It’s a silly, thoughtless thing to write, with little substantiation in the piece beyond red-meat talking points about “the endless sprawl of job-destroying regulations,” a line that makes sense at a Tea Party party, not a supposed piece of economic analysis.
It’s not worth picking apart some random op-ed (if you start shooting anything that moves in that jungle, you’ll never stop), but it is worth diving into this claim about the president being so mean to business. This is a real, and pervasive, theme: that policies under this president have been demonstrably bad for business. And if it’s true, then maybe in the name of stronger growth the president should back off when it comes to implementing the Affordable Care Act and Dodd-Frank financial market reform. If it’s false, he shouldn’t.
Before getting into the metrics, let’s be clear: I’m not arguing that businesses do or should love everything Obama has done, including the two (congressionally passed) laws mentioned above. I’m asking the much more direct question: has the Obama presidency been bad for businesses’ bottom line?
No. Actually, hell no.
In fact, with annual data all the way back to 1929, corporate profitability as a share of national income was higher in 2013 than any other year on record. Think about that for a minute. This meme is out there—the fact that the Economist insouciantly throws it out tells you I’m not making this up, and by this widely accepted measure, businesses just had their best year ever.
But that’s before tax. Did the mean old president whack them on the tax side? Nope. That same all-time record holds for after-tax profits.
Since I’ve got before-tax profits and taxes paid, I can roughly back out an effective tax rate for the corporate sector, i.e., share of profits paid in federal taxes. That’s averaged 20 percent over Obama, compared to 26 percent over George W. Bush, and 31 percent over Bill Clinton.
OK, but what about the stock market? Well, the economic recovery that started under Obama in the second half of 2009 is now five years old. Over that period, adjusting for inflation, the S&P 500 has doubled in value.
It’s worth noting here that the income of the typical, or median household, is down 3.7 percent in real terms over the recovery.
So, let’s collect facts. The business sector, writ large (we’re talking averages here; these statistics don’t describe every business’ experience), has not only recovered ahead of the middle-class, but it has also surpassed their pre-recession levels of profitability and its pre-Great-Depression historical levels. Relatedly, the stock market, 80 percent of which is held by the richest 10 percent of households, has doubled.
Real median income, on the other hand, like many workers’ paychecks, are still climbing out of the hole.

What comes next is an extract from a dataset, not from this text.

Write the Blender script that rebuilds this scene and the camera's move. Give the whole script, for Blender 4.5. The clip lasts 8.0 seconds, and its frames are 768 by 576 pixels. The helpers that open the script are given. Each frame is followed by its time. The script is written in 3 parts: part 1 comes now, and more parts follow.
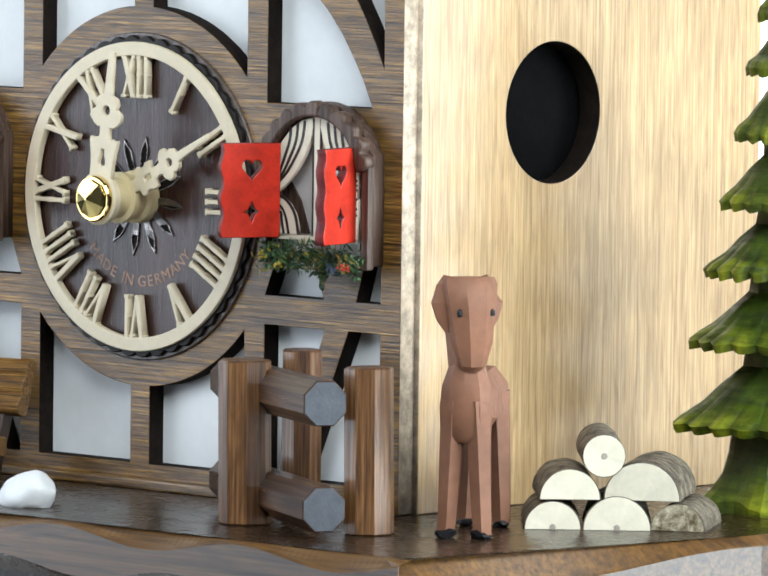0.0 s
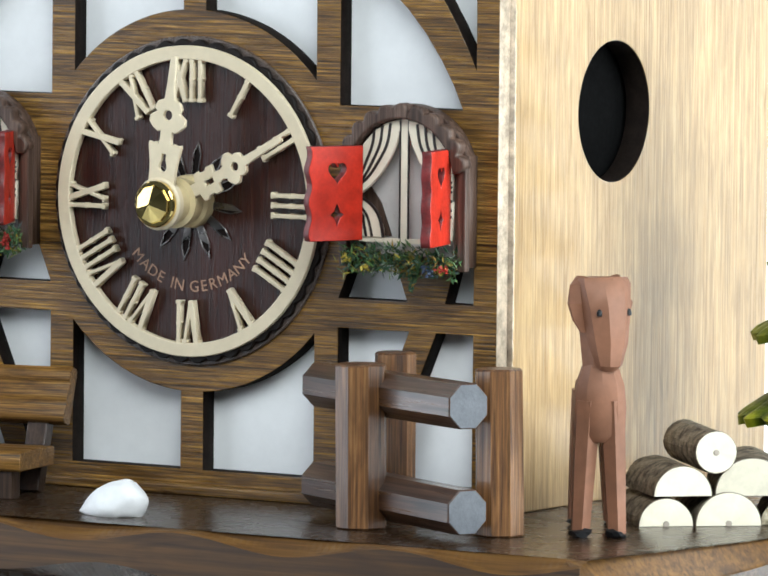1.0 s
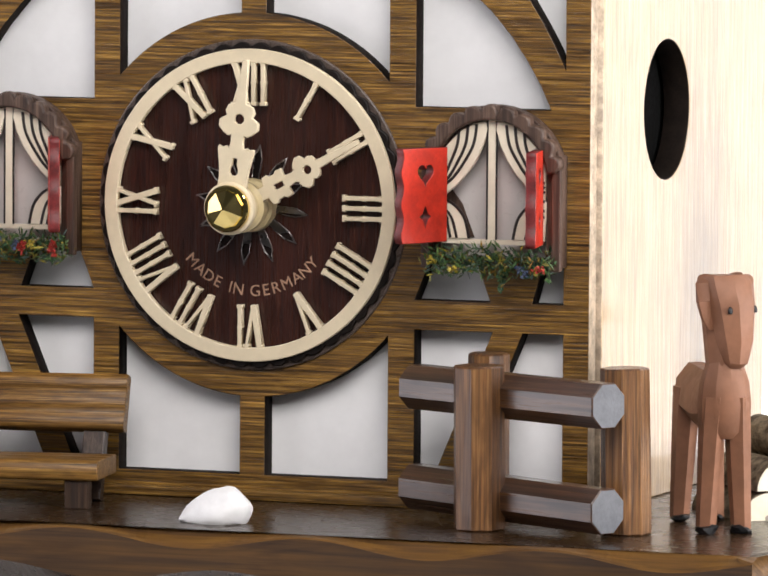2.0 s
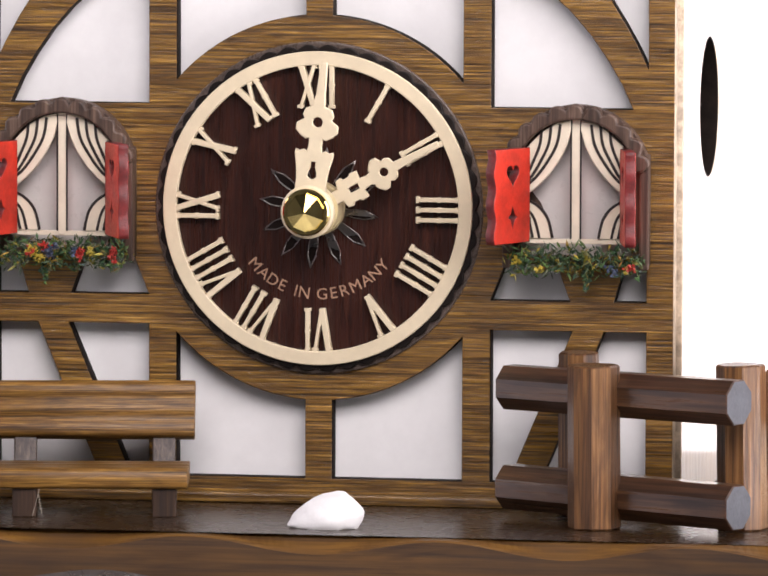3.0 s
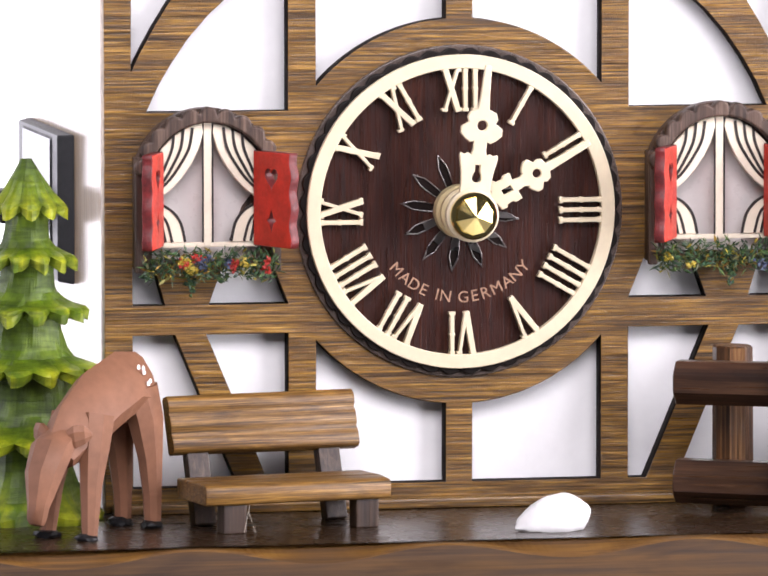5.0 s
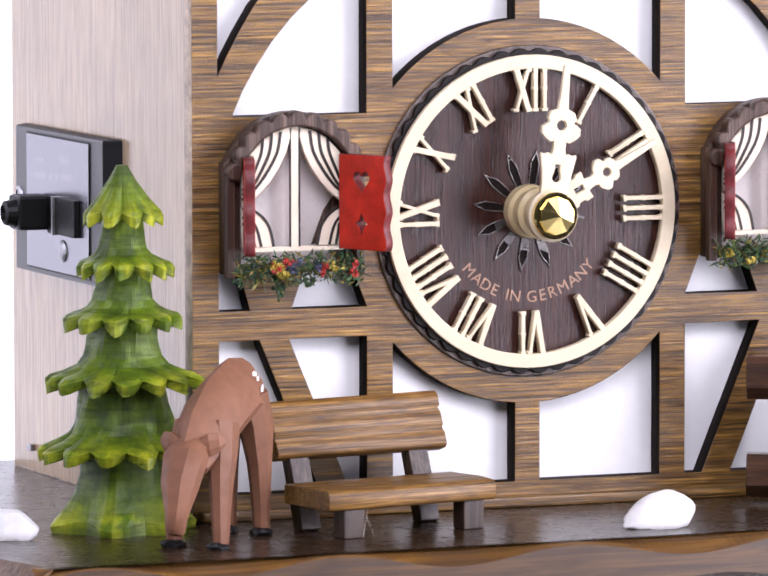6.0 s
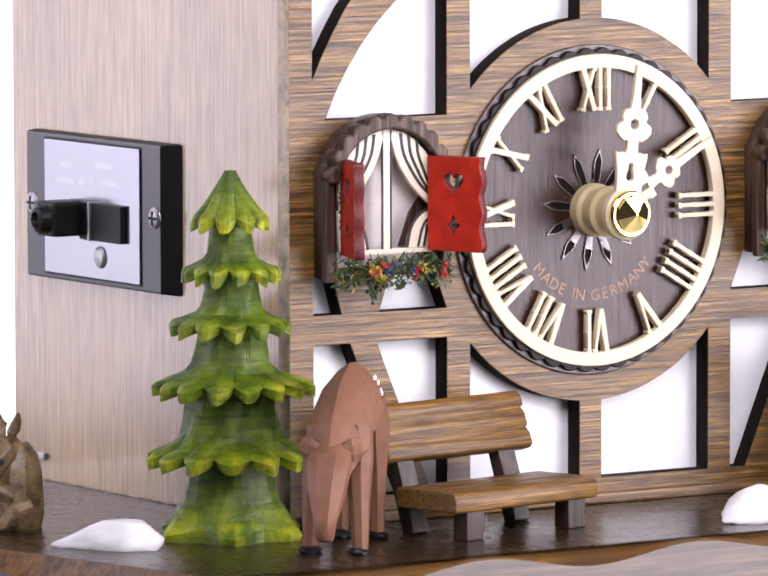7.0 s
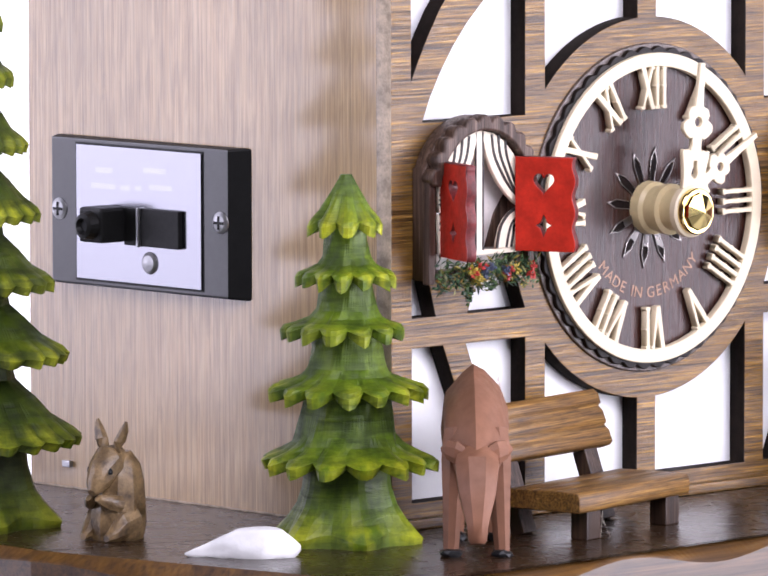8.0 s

Neither is it incidental that the hole was dug (in part) by a reckless financial sector, a sub-group within the corporate sector that not only got bailed out by government, but is doing particularly well on the metrics posted above.
Did the president say mean things about banks back then? No question. I worked for the White House in those days and I vividly recall how angry the president got when he was told about post-crash, post-bailout bonuses being handed out at AIG. To which I’d say: if you’re president and that doesn’t piss you off, you’re not paying attention.
The Economist piece gets some other big things wrong too, e.g., asserting that America hasn’t raised the retirement age when in fact the age for collecting full Social Security benefits is currently in the process of rising from 65 to 67.
Some of the magazine’s ideas about accelerating growth are good ones, including comprehensive immigration reform and measures to get the long-term unemployed back to work. But besides being factually wrong, it is deeply counterproductive to assert that our growth problems derive from being “unfriendly” to business. In fact, there is a serious danger born of that misleading trope: that we fail to take the necessary steps to enforce the financial oversight so essential to getting out of the economic shampoo cycle (“bubble, bust, repeat”).
Like most people, I don’t want a president who harbors deep emotional love or antipathy toward businesses. I couldn’t care less if he or she woos them with sweet talk. That’s all a distraction. I want a president who understands the role of the business sector in creating growth, American jobs, tax revenues, and of course, profits. And not just profits that slosh about at the top, but incomes that reach the bottom.
How do we create that business climate? Now there’s the economic policy discussion we need to have.